Stated problem:
Transcribe each of the records below exactly, excluding all pictures.

Data for this exercise:
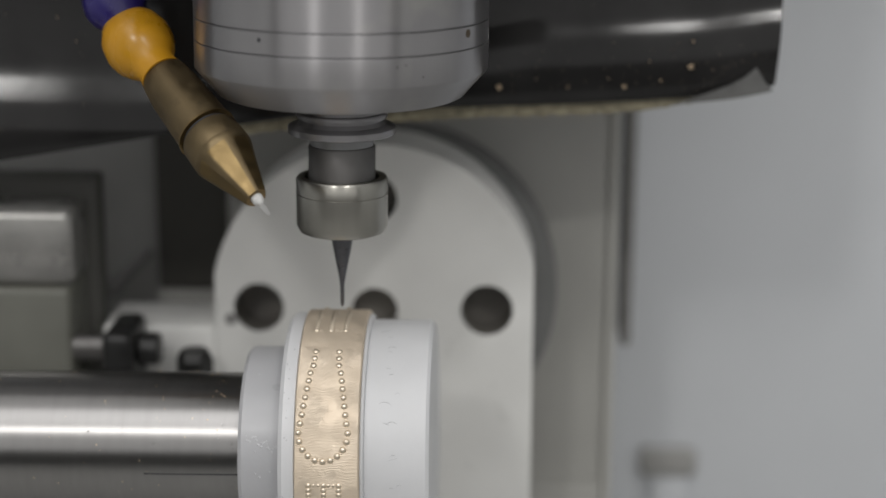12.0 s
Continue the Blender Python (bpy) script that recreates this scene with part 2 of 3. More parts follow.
# ---- fixture behind the work ----
def faceplate():
    """Round-topped white plate with four bored holes, and a foot to one side."""
    root = thing("faceplate", "white painted cast fixture plate with dark bored holes", "fixture plate")
    cx, cz, r, x0, x1 = 6.6, 15.4, 39.6, -32.4, 44.9
    y0, y1 = 55.0, 75.0
    outline = [(x0, -120), (x1, -120)]
    a1 = math.acos((x1 - cx) / r)
    a0 = math.acos((x0 - cx) / r)
    n = 48
    outline += [(cx + r * math.cos(a1 + (a0 - a1) * k / n), cz + r * math.sin(a1 + (a0 - a1) * k / n)) for k in range(n + 1)]
    holes = [(-21.7, 14.2, 6.1), (33.7, 14.3, 6.3), (5.9, 41.6, 6.1), (6.5, 13.9, 5.6)]
    bm = bmesh.new()
    edges = []
    for loop in [outline] + [[(hx + hr * math.cos(2 * math.pi * k / 40), hz + hr * math.sin(2 * math.pi * k / 40)) for k in range(40)]
                             for hx, hz, hr in holes]:
        vs = [bm.verts.new((x * MM, y0 * MM, z * MM)) for x, z in loop]
        edges += [bm.edges.new((vs[k], vs[(k + 1) % len(vs)])) for k in range(len(vs))]
    bmesh.ops.triangle_fill(bm, edges=edges, use_beauty=True, normal=(0, -1, 0))
    ret = bmesh.ops.extrude_face_region(bm, geom=list(bm.faces))
    bmesh.ops.translate(bm, verts=[g for g in ret["geom"] if isinstance(g, bmesh.types.BMVert)], vec=(0, (y1 - y0) * MM, 0))
    bmesh.ops.recalc_face_normals(bm, faces=bm.faces)
    part("plate", bm, M_PLATE, root)
    # shallow cups whose dark colour replaces the shade of deep holes
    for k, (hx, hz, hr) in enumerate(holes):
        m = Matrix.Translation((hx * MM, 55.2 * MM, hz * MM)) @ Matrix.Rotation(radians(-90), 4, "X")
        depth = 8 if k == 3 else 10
        part("bore", lathe([(hr - 0.05, 0), (hr - 0.05, depth), (hr - 1.0, depth + 0.01)], 40, m, open_start=True), M_SOCKET if k == 3 else M_BORE, root, "bored hole with shade painted into its lining")
    m = Matrix.Translation((-28.6 * MM, 55.2 * MM, 11.2 * MM)) @ Matrix.Rotation(radians(90), 4, "X")
    part("plug", lathe([(1.5, 0), (1.5, 0.35), (1.1, 0.6)], 24, m), M_FLAT_GREY, root, "small grey plug beside a bore")
    part("foot", box(-60, -32.45, 54, 75, -120, 9.4, 1.2), M_PLATE, root)
    return root


faceplate()
# grey disc added to make the dark rim beyond the plate's arc
ob = part("motor_housing", lathe([(41.5, 0), (41.5, 12)], 96, Matrix.Translation((9.6 * MM, 88 * MM, 13.0 * MM)) @ Matrix.Rotation(radians(90), 4, "X")), M_DISC)
tagged(ob, "dark grey disc behind the white plate", "motor housing")
ob = thing("column", "grey painted machine column behind the fixture", "column")
part("column_body", box(-34, 64.2, 89, 149, -120, 160, 1.0), M_COLUMN, ob)
part("base_ledge", box(-34, 64.2, 88.2, 88.95, -120, -43.5, 0.3), M_COLUMN, ob)
part("edge_strip", box(64.4, 66.8, 88.4, 149, -120, 160, 0.8), M_STRIP, ob, "paler edge strip")
tagged(ob, "grey painted machine column behind the fixture", "column")
# dark strip put in for the shade of the gap beside the column
ob = part("rubber_seal", box(69.3, 72.5, 108, 126, -11, 160, 1.2), M_FLAT_GREY)
tagged(ob, "dark strip standing in for the shaded gap beside the column", "seal strip")
ob = thing("dark_panel", "dark panel on a grey base beside the machine column", "panel")
part("panel_face", box(-53.5, -34.5, 93, 149, 7.6, 160, 1), M_DARKP, ob)
part("panel_base", box(-53.5, -34.5, 92.4, 149, -120, 7.4, 0.8), M_COLUMN, ob, "grey painted base")
ob = part("grey_panel", box(-110, -53.7, 100, 149, -120, 160, 1), M_GREYP)
tagged(ob, "mid grey panel beside the machine column", "panel")


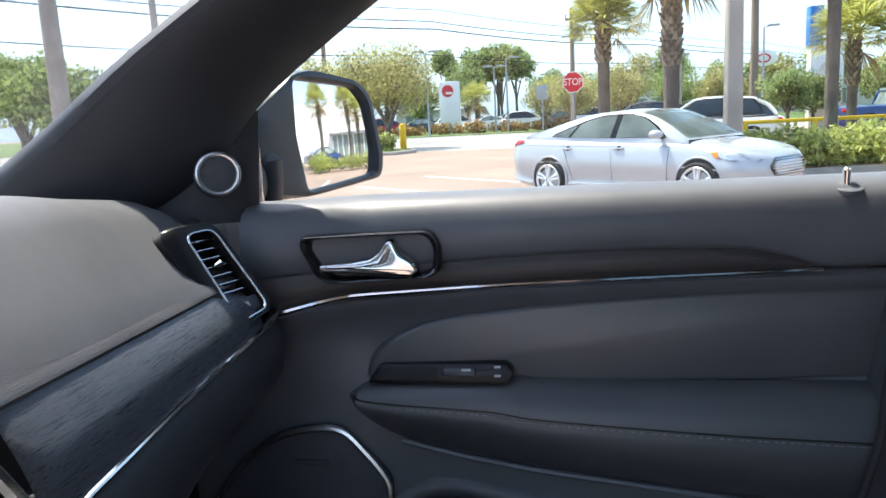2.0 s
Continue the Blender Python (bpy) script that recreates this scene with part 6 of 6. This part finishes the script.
        for xw in (-wb / 2, wb / 2):
            part("wheel_arch", disc_prism((xw, s * (hw - 0.001), wr + 0.02), (0, s, 0), wr + 0.030, 0.25, 36, 0.01), RUBBER, o)
            part("arch_lip", tube(bmesh.new(), [(xw + (wr + 0.042) * math.cos(a), s * (hw - 0.012), wr + 0.02 + (wr + 0.042) * math.sin(a)) for a in np.linspace(-0.35, math.pi + 0.35, 26)], 0.020, 8), paint, o)
            wh = part("wheel", tube(bmesh.new(), [(xw + (wr - 0.062) * math.cos(a), s * (hw - 0.014), wr + (wr - 0.062) * math.sin(a)) for a in np.linspace(0, 2 * math.pi, 36, endpoint=False)], 0.062, 10, True, flat=0.85), TYRE, o, "black tyre")
            bm = disc_prism((xw, s * (hw + 0.022), wr), (0, s, 0), wr * 0.22, 0.03, 20, 0.01)
            for q in range(10):
                a = (q // 2) * 2 * math.pi / 5 + 0.3 + (0.17 if q % 2 else -0.17)
                c, d2 = math.cos(a), math.sin(a)
                tube(bm, [(xw + 0.05 * c, s * (hw + 0.014), wr + 0.05 * d2), (xw + wr * 0.42 * c, s * (hw + 0.022), wr + wr * 0.42 * d2), (xw + wr * 0.74 * c, s * (hw + 0.026), wr + wr * 0.74 * d2)], [0.030, 0.026, 0.030], 6)
            tube(bm, [(xw + wr * 0.755 * math.cos(a), s * (hw + 0.022), wr + wr * 0.755 * math.sin(a)) for a in np.linspace(0, 2 * math.pi, 32, endpoint=False)], 0.026, 6, True)
            part("rim", bm, ALLOY, wh, "silver double-spoke alloy rim")
            part("brake_disc", disc_prism((xw, s * (hw + 0.006), wr), (0, s, 0), wr * 0.62, 0.02, 24, 0.004), GALV, wh)
    front_on = lambda y, z, d: Vector((NOSE + 0.014 - 0.60 * (1 - math.sqrt(1 - min(1.0, max(0.0, (abs(y) / hw - 0.34) / 0.66)) ** 2)) - max(0.0, z - 0.62) * 0.60 - d, y, z))
    gr = part("grille", plate(rounded([(-0.40, 0.70), (0.40, 0.70), (0.54, 0.58), (0.44, 0.44), (-0.44, 0.44), (-0.54, 0.58)], 0.05, 4), front_on, 0.0, 0.05, 0.008, 2), GLOSSBLACK, o, "wide black grille")
    for q in range(6):
        z = 0.468 + 0.041 * q
        hwid = float(np.interp(z, [0.44, 0.58, 0.70], [0.42, 0.52, 0.385]))
        part("grille_bar", tube(bmesh.new(), [front_on(y, z, -0.004) for y in np.linspace(-hwid, hwid, 12)], 0.0085, 6), CHROME, gr)
    part("bumper_intake", plate(rounded([(-0.52, 0.37), (0.52, 0.37), (0.46, 0.25), (-0.46, 0.25)], 0.03, 3), front_on, 0.0, 0.05, 0.006), PLASTIC, o)
    return o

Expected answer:
12.0 s
Continue the Blender Python (bpy) script that recreates this scene with part 2 of 3. More parts follow.
# ---- fixture behind the work ----
def faceplate():
    """Round-topped white plate with four bored holes, and a foot to one side."""
    root = thing("faceplate", "white painted cast fixture plate with dark bored holes", "fixture plate")
    cx, cz, r, x0, x1 = 6.6, 15.4, 39.6, -32.4, 44.9
    y0, y1 = 55.0, 75.0
    outline = [(x0, -120), (x1, -120)]
    a1 = math.acos((x1 - cx) / r)
    a0 = math.acos((x0 - cx) / r)
    n = 48
    outline += [(cx + r * math.cos(a1 + (a0 - a1) * k / n), cz + r * math.sin(a1 + (a0 - a1) * k / n)) for k in range(n + 1)]
    holes = [(-21.7, 14.2, 6.1), (33.7, 14.3, 6.3), (5.9, 41.6, 6.1), (6.5, 13.9, 5.6)]
    bm = bmesh.new()
    edges = []
    for loop in [outline] + [[(hx + hr * math.cos(2 * math.pi * k / 40), hz + hr * math.sin(2 * math.pi * k / 40)) for k in range(40)]
                             for hx, hz, hr in holes]:
        vs = [bm.verts.new((x * MM, y0 * MM, z * MM)) for x, z in loop]
        edges += [bm.edges.new((vs[k], vs[(k + 1) % len(vs)])) for k in range(len(vs))]
    bmesh.ops.triangle_fill(bm, edges=edges, use_beauty=True, normal=(0, -1, 0))
    ret = bmesh.ops.extrude_face_region(bm, geom=list(bm.faces))
    bmesh.ops.translate(bm, verts=[g for g in ret["geom"] if isinstance(g, bmesh.types.BMVert)], vec=(0, (y1 - y0) * MM, 0))
    bmesh.ops.recalc_face_normals(bm, faces=bm.faces)
    part("plate", bm, M_PLATE, root)
    # shallow cups whose dark colour replaces the shade of deep holes
    for k, (hx, hz, hr) in enumerate(holes):
        m = Matrix.Translation((hx * MM, 55.2 * MM, hz * MM)) @ Matrix.Rotation(radians(-90), 4, "X")
        depth = 8 if k == 3 else 10
        part("bore", lathe([(hr - 0.05, 0), (hr - 0.05, depth), (hr - 1.0, depth + 0.01)], 40, m, open_start=True), M_SOCKET if k == 3 else M_BORE, root, "bored hole with shade painted into its lining")
    m = Matrix.Translation((-28.6 * MM, 55.2 * MM, 11.2 * MM)) @ Matrix.Rotation(radians(90), 4, "X")
    part("plug", lathe([(1.5, 0), (1.5, 0.35), (1.1, 0.6)], 24, m), M_FLAT_GREY, root, "small grey plug beside a bore")
    part("foot", box(-60, -32.45, 54, 75, -120, 9.4, 1.2), M_PLATE, root)
    return root


faceplate()
# grey disc added to make the dark rim beyond the plate's arc
ob = part("motor_housing", lathe([(41.5, 0), (41.5, 12)], 96, Matrix.Translation((9.6 * MM, 88 * MM, 13.0 * MM)) @ Matrix.Rotation(radians(90), 4, "X")), M_DISC)
tagged(ob, "dark grey disc behind the white plate", "motor housing")
ob = thing("column", "grey painted machine column behind the fixture", "column")
part("column_body", box(-34, 64.2, 89, 149, -120, 160, 1.0), M_COLUMN, ob)
part("base_ledge", box(-34, 64.2, 88.2, 88.95, -120, -43.5, 0.3), M_COLUMN, ob)
part("edge_strip", box(64.4, 66.8, 88.4, 149, -120, 160, 0.8), M_STRIP, ob, "paler edge strip")
tagged(ob, "grey painted machine column behind the fixture", "column")
# dark strip put in for the shade of the gap beside the column
ob = part("rubber_seal", box(69.3, 72.5, 108, 126, -11, 160, 1.2), M_FLAT_GREY)
tagged(ob, "dark strip standing in for the shaded gap beside the column", "seal strip")
ob = thing("dark_panel", "dark panel on a grey base beside the machine column", "panel")
part("panel_face", box(-53.5, -34.5, 93, 149, 7.6, 160, 1), M_DARKP, ob)
part("panel_base", box(-53.5, -34.5, 92.4, 149, -120, 7.4, 0.8), M_COLUMN, ob, "grey painted base")
ob = part("grey_panel", box(-110, -53.7, 100, 149, -120, 160, 1), M_GREYP)
tagged(ob, "mid grey panel beside the machine column", "panel")


2.0 s
Continue the Blender Python (bpy) script that recreates this scene with part 6 of 6. This part finishes the script.
        for xw in (-wb / 2, wb / 2):
            part("wheel_arch", disc_prism((xw, s * (hw - 0.001), wr + 0.02), (0, s, 0), wr + 0.030, 0.25, 36, 0.01), RUBBER, o)
            part("arch_lip", tube(bmesh.new(), [(xw + (wr + 0.042) * math.cos(a), s * (hw - 0.012), wr + 0.02 + (wr + 0.042) * math.sin(a)) for a in np.linspace(-0.35, math.pi + 0.35, 26)], 0.020, 8), paint, o)
            wh = part("wheel", tube(bmesh.new(), [(xw + (wr - 0.062) * math.cos(a), s * (hw - 0.014), wr + (wr - 0.062) * math.sin(a)) for a in np.linspace(0, 2 * math.pi, 36, endpoint=False)], 0.062, 10, True, flat=0.85), TYRE, o, "black tyre")
            bm = disc_prism((xw, s * (hw + 0.022), wr), (0, s, 0), wr * 0.22, 0.03, 20, 0.01)
            for q in range(10):
                a = (q // 2) * 2 * math.pi / 5 + 0.3 + (0.17 if q % 2 else -0.17)
                c, d2 = math.cos(a), math.sin(a)
                tube(bm, [(xw + 0.05 * c, s * (hw + 0.014), wr + 0.05 * d2), (xw + wr * 0.42 * c, s * (hw + 0.022), wr + wr * 0.42 * d2), (xw + wr * 0.74 * c, s * (hw + 0.026), wr + wr * 0.74 * d2)], [0.030, 0.026, 0.030], 6)
            tube(bm, [(xw + wr * 0.755 * math.cos(a), s * (hw + 0.022), wr + wr * 0.755 * math.sin(a)) for a in np.linspace(0, 2 * math.pi, 32, endpoint=False)], 0.026, 6, True)
            part("rim", bm, ALLOY, wh, "silver double-spoke alloy rim")
            part("brake_disc", disc_prism((xw, s * (hw + 0.006), wr), (0, s, 0), wr * 0.62, 0.02, 24, 0.004), GALV, wh)
    front_on = lambda y, z, d: Vector((NOSE + 0.014 - 0.60 * (1 - math.sqrt(1 - min(1.0, max(0.0, (abs(y) / hw - 0.34) / 0.66)) ** 2)) - max(0.0, z - 0.62) * 0.60 - d, y, z))
    gr = part("grille", plate(rounded([(-0.40, 0.70), (0.40, 0.70), (0.54, 0.58), (0.44, 0.44), (-0.44, 0.44), (-0.54, 0.58)], 0.05, 4), front_on, 0.0, 0.05, 0.008, 2), GLOSSBLACK, o, "wide black grille")
    for q in range(6):
        z = 0.468 + 0.041 * q
        hwid = float(np.interp(z, [0.44, 0.58, 0.70], [0.42, 0.52, 0.385]))
        part("grille_bar", tube(bmesh.new(), [front_on(y, z, -0.004) for y in np.linspace(-hwid, hwid, 12)], 0.0085, 6), CHROME, gr)
    part("bumper_intake", plate(rounded([(-0.52, 0.37), (0.52, 0.37), (0.46, 0.25), (-0.46, 0.25)], 0.03, 3), front_on, 0.0, 0.05, 0.006), PLASTIC, o)
    return o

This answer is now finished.